If any step fails, the PR is blocked. This catches a surprisingly common class of bugs: migrations that apply correctly but fail to roll back because the down function was never tested, or migrations that work the first time but break on re-apply because they create something without an IF NOT EXISTS guard.

There is also a check that flags migration files modified after they were already applied to staging or production. This is a subtle but important rule: once a migration has run in a shared environment, its file should never change. If the migration needs fixing, create a new migration instead. Editing a previously-applied migration is how you get "works in dev, breaks in production" bugs.

Step 4: Create a Rollback Runbook

Automation covers 95% of cases. The runbook covers the other 5% — the ones that happen at 2 AM when the on-call engineer is half-awake and the database is in an inconsistent state.

Create a rollback script and runbook for production. I need: a one-command rollback
that reverts the last N migrations, captures the before/after state for audit,
and sends a notification to our team channel. Also document the manual rollback
procedure for when automation fails.

The script scripts/rollback.sh handles the automated path:

Parse arguments (how many migrations to revert)
Capture pre-rollback state: table counts, schema snapshot, current migration version
Execute knex migrate:rollback for the specified number of steps
Capture post-rollback state and diff against pre-rollback
Send a webhook notification to the team Slack channel with the diff

The runbook docs/ROLLBACK_RUNBOOK.md covers the manual path for when knex migrate:rollback itself fails:

Decision tree: "Should I roll back or fix forward?" If the migration only added things (new table, new column), fixing forward is usually safer and faster. If it changed or dropped existing structures, roll back.
Step-by-step manual procedure using raw SQL for when the migration framework is the problem
Contact escalation paths — who to call at 3 AM when the database is in a state that neither the script nor the manual procedure can handle

Real-World Example

Elena initializes the infrastructure on a Thursday. The baseline migration captures all 12 tables (which have grown to 40 over two years of manual changes), the shadow database spins up in seconds, and the CI workflow goes live with the first PR.

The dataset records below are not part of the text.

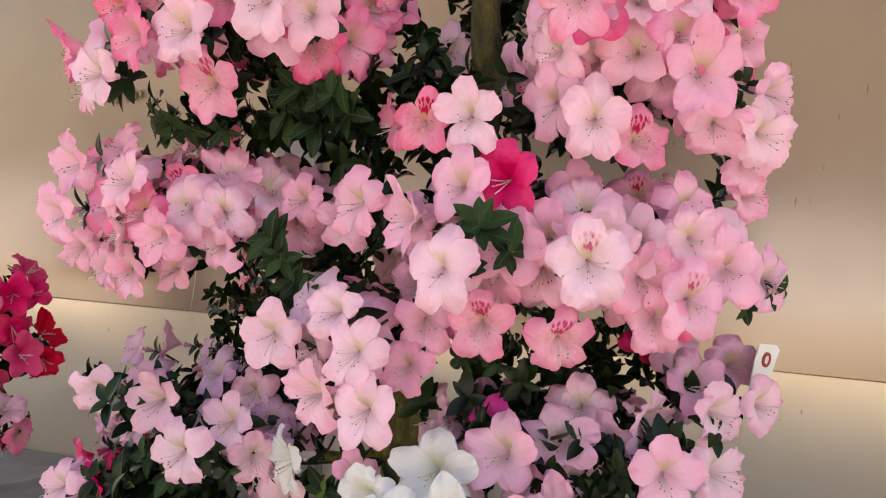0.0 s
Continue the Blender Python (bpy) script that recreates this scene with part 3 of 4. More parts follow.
def corolla_data(kind, shape):
    if (kind, shape) not in COROLLAS:
        verts, faces, uv, which = SHAPES[shape]
        me = bpy.data.meshes.new("flower")
        me.from_pydata(verts, [], faces)
        me.materials.append(PETALS[kind])
        for nm, src in (("lobe", uv), ("which", which)):
            lay = me.uv_layers.new(name=nm)
            for lp in me.loops:
                lay.data[lp.index].uv = src[lp.vertex_index]
        me.polygons.foreach_set("use_smooth", [True] * len(me.polygons))
        COROLLAS[kind, shape] = me
    white = kind == "white"
    if (shape, white) not in STAMENS:
        p = stamen_mesh(shape)
        me = bpy.data.meshes.new("stamen_tuft")
        me.from_pydata([tuple(v) for v in p.v], [], p.f)
        me.materials.append(PALE_FILAMENT if white else FILAMENT)
        me.materials.append(ANTHER)
        me.polygons.foreach_set("material_index", p.s)
        me.polygons.foreach_set("use_smooth", [True] * len(me.polygons))
        STAMENS[shape, white] = me
    return COROLLAS[kind, shape], STAMENS[shape, white]


def facing(direction, roll=0.0):
    z = Vector(direction).normalized()
    up = Vector((0, 0, 1))
    y = (up - z * up.dot(z))
    y = y.normalized() if y.length > 1e-3 else Vector((0, 1, 0))
    x = y.cross(z)
    m = Matrix((x, y, z)).transposed().to_4x4()
    return m @ Matrix.Rotation(roll, 4, "Z")


def place_flower(tree, kind, at, direction, r, rng, roll=None):
    a, b = corolla_data(kind, rng.randrange(len(SHAPES)))
    ob = new("flower", a)
    ob.parent = tree
    squash = rng.uniform(0.88, 1.06)
    ob.matrix_basis = Matrix.Translation(at) @ facing(direction, rng.gauss(0, 0.22) if roll is None else roll) @ Matrix.Diagonal((r * squash, r / squash, r, 1))
    tagged(ob, WORDS[kind] + " azalea flower")
    st = new("stamen_tuft", b)
    st.parent = ob
    return ob


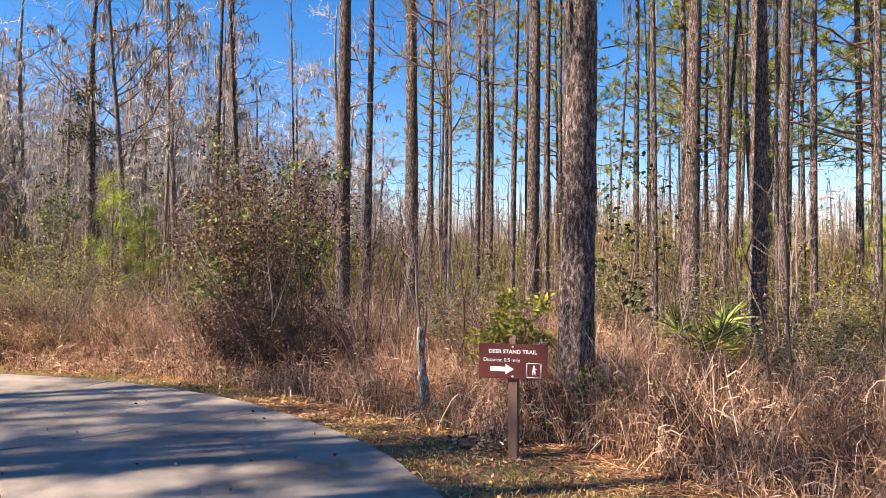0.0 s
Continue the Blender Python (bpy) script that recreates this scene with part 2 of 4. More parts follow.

The following Tuesday, a developer needs to add a tracking_number column to the shipments table. Under the old process, this would have been ALTER TABLE shipments ADD COLUMN tracking_number VARCHAR(50) pasted into a production SQL console during a "deploy call" — a video call where the team watches nervously while a senior developer types SQL. This time, the developer creates a migration file:

typescript

// migrations/20250224091500_add_tracking_number.ts
export async function up(knex: Knex): Promise<void> {
  await knex.schema.alterTable('shipments', (table) => {
    table.string('tracking_number', 50).nullable();
    table.index('tracking_number');
  });
}

export async function down(knex: Knex): Promise<void> {
  await knex.schema.alterTable('shipments', (table) => {
    table.dropIndex('tracking_number');
    table.dropColumn('tracking_number');
  });
}

The up function adds the column with an index. The down function removes both in the correct order (index first, then column). The CI workflow applies it to a fresh PostgreSQL container, rolls it back, and re-applies — all green in 8 seconds.

The deploy takes 2 seconds. The column appears. No video call needed. And if anything goes wrong, npx knex migrate:rollback is one command away instead of a frantic Slack thread asking who remembers what the original schema looked like.

The team goes from "Friday dread" to deploying schema changes three times a week with confidence. The first time someone accidentally applies a migration to staging and then opens a PR that modifies the migration file, the CI check catches it immediately and blocks the PR with a clear message: "Migration file was modified after being applied. Create a new migration instead." The developer creates a corrective migration, the PR passes, and what would have been a production incident under the old process becomes a 5-minute non-event.